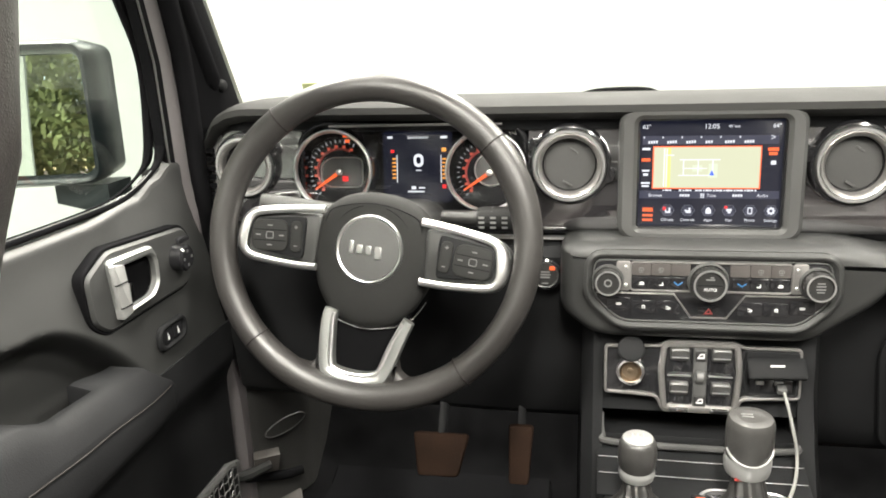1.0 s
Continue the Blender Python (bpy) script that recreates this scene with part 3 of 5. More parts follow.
def mirror(s):
    t = thing("side_mirror", "black square door mirror, glass spotted with drops" if s > 0 else "black square door mirror outside the glass", "mirror", group="side mirrors")
    # local x to the outer side, y up, z back to the cabin
    mid = Vector((0.857, -0.056, 0.771)) if s > 0 else Vector((-0.849, -0.058, 0.776))
    yaw = math.atan2(-0.060, 0.125) if s > 0 else radians(-15)
    ex = Vector((s * math.cos(yaw), math.sin(yaw), 0.0))
    ez = Vector((ex.y, -ex.x, 0)) if s > 0 else Vector((-ex.y, ex.x, 0))
    M = Matrix(((ex.x, 0, ez.x, mid.x), (ex.y, 0, ez.y, mid.y), (0, 1, 0, mid.z), (0, 0, 0, 1)))
    bend = 1.4 if s > 0 else 3.0
    wide, high = (0.132, 0.154) if s > 0 else (0.146, 0.150)
    outer, inner = rr(wide + 0.028, high + 0.034, 0.024, 6), rr(wide, high, 0.012, 6)
    back = lambda d, ring: [(x - 0.36 * d, y, -d) for x, y in ring]
    shell = [back(0.072, inset(outer, 0.036)), back(0.066, inset(outer, 0.020)), back(0.048, inset(outer, 0.007)), back(0.012, outer), flat(outer, 0.012), flat(inset(outer, 0.004), 0.018), flat(inset(outer, 0.009), 0.017), flat(inset(inner, -0.003), 0.010), flat(inner, 0.0)]
    part("housing", bm_loft(shell, cap0=True, m=M), OUTER, t, "blue black grained mirror housing", angle=50)
    bulge = lambda u, v: ((u - 0.5) * (wide + 0.006), (v - 0.5) * (high + 0.006), 0.0035 - (((u - 0.5) * wide) ** 2 + ((v - 0.5) * high) ** 2) / (2 * bend))
    glass = sheet(bulge, 16, 16)
    bmesh.ops.transform(glass, matrix=M @ pose(0, 0, 0.0, -4.2, 0.0, 0) if s > 0 else M @ pose(0, 0, 0.0, -5.5, 0, 0), verts=glass.verts)
    part("mirror_glass", glass, MIRROR, t, "silvered convex mirror glass", angle=80, thick=-0.002)
    part("mount", bm_loft([[(s * x, y + dy, z + dz) for dy, dz in ((-0.025, -0.02), (0.03, -0.02), (0.03, 0.014), (-0.025, 0.014))] for x, y, z in ((0.765, -0.015, 0.668), (0.80, -0.02, 0.668), (0.84, -0.02, 0.676))], cap0=True, cap1=True), OUTER, t)
    if s > 0:
        rnd = random.Random(4)
        bm = bmesh.new()
        for k in range(200):
            e = rnd.random()
            x, y = (rnd.uniform(-0.065, 0.075), -0.083 + rnd.gauss(0, 0.004)) if e < 0.35 else ((0.071 + rnd.gauss(0, 0.004), rnd.uniform(-0.08, 0.08)) if e < 0.85 else (rnd.uniform(-0.05, 0.07), 0.082 + rnd.gauss(0, 0.003)))
            r = rnd.uniform(0.0004, 0.0010)
            lathe([(r, 0.0160), (r * 0.9, 0.0172), (r * 0.4, 0.0178)], 6, M @ Matrix.Translation((x, y, 0)), bm, cap0=False)
        # Opaque pale grey stands in for the glint of the drops.
        part("water_drops", bm, MARK, t, "small water drops, glint painted as pale grey")["kind"] = "stuff"


mirror(-1), mirror(1)

# ---- dashboard ----
def face(x, y, z, tilt=0.0):
    """Local x right, y up, z towards the seats; tilt leans the face upwards."""
    return pose(x, y, z, 90 - tilt)


dash = thing("dashboard", "black car dashboard with dark metallic panel", "dashboard")


def dash_y(x):
    """The dashboard's front swings forward a little at its ends."""
    return 0.024 * max(0.0, (abs(x) - 0.25) / 0.4)


def dash_skin(profile, x0, x1, n, shut=True):
    xs = [x0 + (x1 - x0) * i / n for i in range(n + 1)]
    return bm_loft([[(x, y + dash_y(x), z) for y, z in profile] for x in xs], cap0=shut, cap1=shut)


def end_taper(x, half=0.655, run=0.05):
    return math.sqrt(max(0.0, 1 - max(0.0, (abs(x) - half + run) / run) ** 2))


# top pad: a long roll whose ends curve down round the outer vents
pad_prof = [(0.16, 0.774), (0.08, 0.778), (0.03, 0.779), (0.006, 0.777), (-0.008, 0.772), (-0.012, 0.764), (-0.006, 0.757), (0.012, 0.752), (0.05, 0.745), (0.16, 0.735)]
xs = [-0.655 + 1.31 * i / 64 for i in range(65)]
rings = []
for x in xs:
    k = 1 - end_taper(x, 0.657, 0.07)
    rings.append([(x, (y if y > 0.1 else y + 0.01 * k) + dash_y(x), z - 0.055 * k) for y, z in pad_prof])
part("top_pad", bm_loft(rings, cap0=True, cap1=True), TOPPAD, dash, "charcoal matt dashboard top")
part("brow", dash_skin([(0.004, 0.757), (0.010, 0.742), (0.022, 0.738), (0.05, 0.738), (0.05, 0.757)], -0.62, 0.62, 30), LOWER, dash)
# dark metallic panel: convex, one piece right of the cluster and one left of it
pan = [(p.x, p.y) for p in curve([(0.045, 0.752, 0), (0.030, 0.7508, 0), (0.0172, 0.7482, 0), (0.0143, 0.742, 0), (0.0112, 0.727, 0), (0.0070, 0.711, 0), (0.0036, 0.693, 0), (0.0014, 0.675, 0), (0.0002, 0.655, 0), (0.0012, 0.633, 0), (0.008, 0.614, 0), (0.045, 0.610, 0)], 40)]
part("right_panel", dash_skin(pan, -0.212, 0.628, 48), GLOSSY, dash, "dark metallic gloss panel")
part("left_panel", dash_skin(pan, -0.632, -0.515, 10), GLOSSY, dash, "dark metallic gloss panel")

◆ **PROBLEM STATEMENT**
Images should not appear in the copy; retype the listing above exactly.

◆ **THE RESPONSE**
1.0 s
Continue the Blender Python (bpy) script that recreates this scene with part 3 of 5. More parts follow.
def mirror(s):
    t = thing("side_mirror", "black square door mirror, glass spotted with drops" if s > 0 else "black square door mirror outside the glass", "mirror", group="side mirrors")
    # local x to the outer side, y up, z back to the cabin
    mid = Vector((0.857, -0.056, 0.771)) if s > 0 else Vector((-0.849, -0.058, 0.776))
    yaw = math.atan2(-0.060, 0.125) if s > 0 else radians(-15)
    ex = Vector((s * math.cos(yaw), math.sin(yaw), 0.0))
    ez = Vector((ex.y, -ex.x, 0)) if s > 0 else Vector((-ex.y, ex.x, 0))
    M = Matrix(((ex.x, 0, ez.x, mid.x), (ex.y, 0, ez.y, mid.y), (0, 1, 0, mid.z), (0, 0, 0, 1)))
    bend = 1.4 if s > 0 else 3.0
    wide, high = (0.132, 0.154) if s > 0 else (0.146, 0.150)
    outer, inner = rr(wide + 0.028, high + 0.034, 0.024, 6), rr(wide, high, 0.012, 6)
    back = lambda d, ring: [(x - 0.36 * d, y, -d) for x, y in ring]
    shell = [back(0.072, inset(outer, 0.036)), back(0.066, inset(outer, 0.020)), back(0.048, inset(outer, 0.007)), back(0.012, outer), flat(outer, 0.012), flat(inset(outer, 0.004), 0.018), flat(inset(outer, 0.009), 0.017), flat(inset(inner, -0.003), 0.010), flat(inner, 0.0)]
    part("housing", bm_loft(shell, cap0=True, m=M), OUTER, t, "blue black grained mirror housing", angle=50)
    bulge = lambda u, v: ((u - 0.5) * (wide + 0.006), (v - 0.5) * (high + 0.006), 0.0035 - (((u - 0.5) * wide) ** 2 + ((v - 0.5) * high) ** 2) / (2 * bend))
    glass = sheet(bulge, 16, 16)
    bmesh.ops.transform(glass, matrix=M @ pose(0, 0, 0.0, -4.2, 0.0, 0) if s > 0 else M @ pose(0, 0, 0.0, -5.5, 0, 0), verts=glass.verts)
    part("mirror_glass", glass, MIRROR, t, "silvered convex mirror glass", angle=80, thick=-0.002)
    part("mount", bm_loft([[(s * x, y + dy, z + dz) for dy, dz in ((-0.025, -0.02), (0.03, -0.02), (0.03, 0.014), (-0.025, 0.014))] for x, y, z in ((0.765, -0.015, 0.668), (0.80, -0.02, 0.668), (0.84, -0.02, 0.676))], cap0=True, cap1=True), OUTER, t)
    if s > 0:
        rnd = random.Random(4)
        bm = bmesh.new()
        for k in range(200):
            e = rnd.random()
            x, y = (rnd.uniform(-0.065, 0.075), -0.083 + rnd.gauss(0, 0.004)) if e < 0.35 else ((0.071 + rnd.gauss(0, 0.004), rnd.uniform(-0.08, 0.08)) if e < 0.85 else (rnd.uniform(-0.05, 0.07), 0.082 + rnd.gauss(0, 0.003)))
            r = rnd.uniform(0.0004, 0.0010)
            lathe([(r, 0.0160), (r * 0.9, 0.0172), (r * 0.4, 0.0178)], 6, M @ Matrix.Translation((x, y, 0)), bm, cap0=False)
        # Opaque pale grey stands in for the glint of the drops.
        part("water_drops", bm, MARK, t, "small water drops, glint painted as pale grey")["kind"] = "stuff"


mirror(-1), mirror(1)

# ---- dashboard ----
def face(x, y, z, tilt=0.0):
    """Local x right, y up, z towards the seats; tilt leans the face upwards."""
    return pose(x, y, z, 90 - tilt)


dash = thing("dashboard", "black car dashboard with dark metallic panel", "dashboard")


def dash_y(x):
    """The dashboard's front swings forward a little at its ends."""
    return 0.024 * max(0.0, (abs(x) - 0.25) / 0.4)


def dash_skin(profile, x0, x1, n, shut=True):
    xs = [x0 + (x1 - x0) * i / n for i in range(n + 1)]
    return bm_loft([[(x, y + dash_y(x), z) for y, z in profile] for x in xs], cap0=shut, cap1=shut)


def end_taper(x, half=0.655, run=0.05):
    return math.sqrt(max(0.0, 1 - max(0.0, (abs(x) - half + run) / run) ** 2))


# top pad: a long roll whose ends curve down round the outer vents
pad_prof = [(0.16, 0.774), (0.08, 0.778), (0.03, 0.779), (0.006, 0.777), (-0.008, 0.772), (-0.012, 0.764), (-0.006, 0.757), (0.012, 0.752), (0.05, 0.745), (0.16, 0.735)]
xs = [-0.655 + 1.31 * i / 64 for i in range(65)]
rings = []
for x in xs:
    k = 1 - end_taper(x, 0.657, 0.07)
    rings.append([(x, (y if y > 0.1 else y + 0.01 * k) + dash_y(x), z - 0.055 * k) for y, z in pad_prof])
part("top_pad", bm_loft(rings, cap0=True, cap1=True), TOPPAD, dash, "charcoal matt dashboard top")
part("brow", dash_skin([(0.004, 0.757), (0.010, 0.742), (0.022, 0.738), (0.05, 0.738), (0.05, 0.757)], -0.62, 0.62, 30), LOWER, dash)
# dark metallic panel: convex, one piece right of the cluster and one left of it
pan = [(p.x, p.y) for p in curve([(0.045, 0.752, 0), (0.030, 0.7508, 0), (0.0172, 0.7482, 0), (0.0143, 0.742, 0), (0.0112, 0.727, 0), (0.0070, 0.711, 0), (0.0036, 0.693, 0), (0.0014, 0.675, 0), (0.0002, 0.655, 0), (0.0012, 0.633, 0), (0.008, 0.614, 0), (0.045, 0.610, 0)], 40)]
part("right_panel", dash_skin(pan, -0.212, 0.628, 48), GLOSSY, dash, "dark metallic gloss panel")
part("left_panel", dash_skin(pan, -0.632, -0.515, 10), GLOSSY, dash, "dark metallic gloss panel")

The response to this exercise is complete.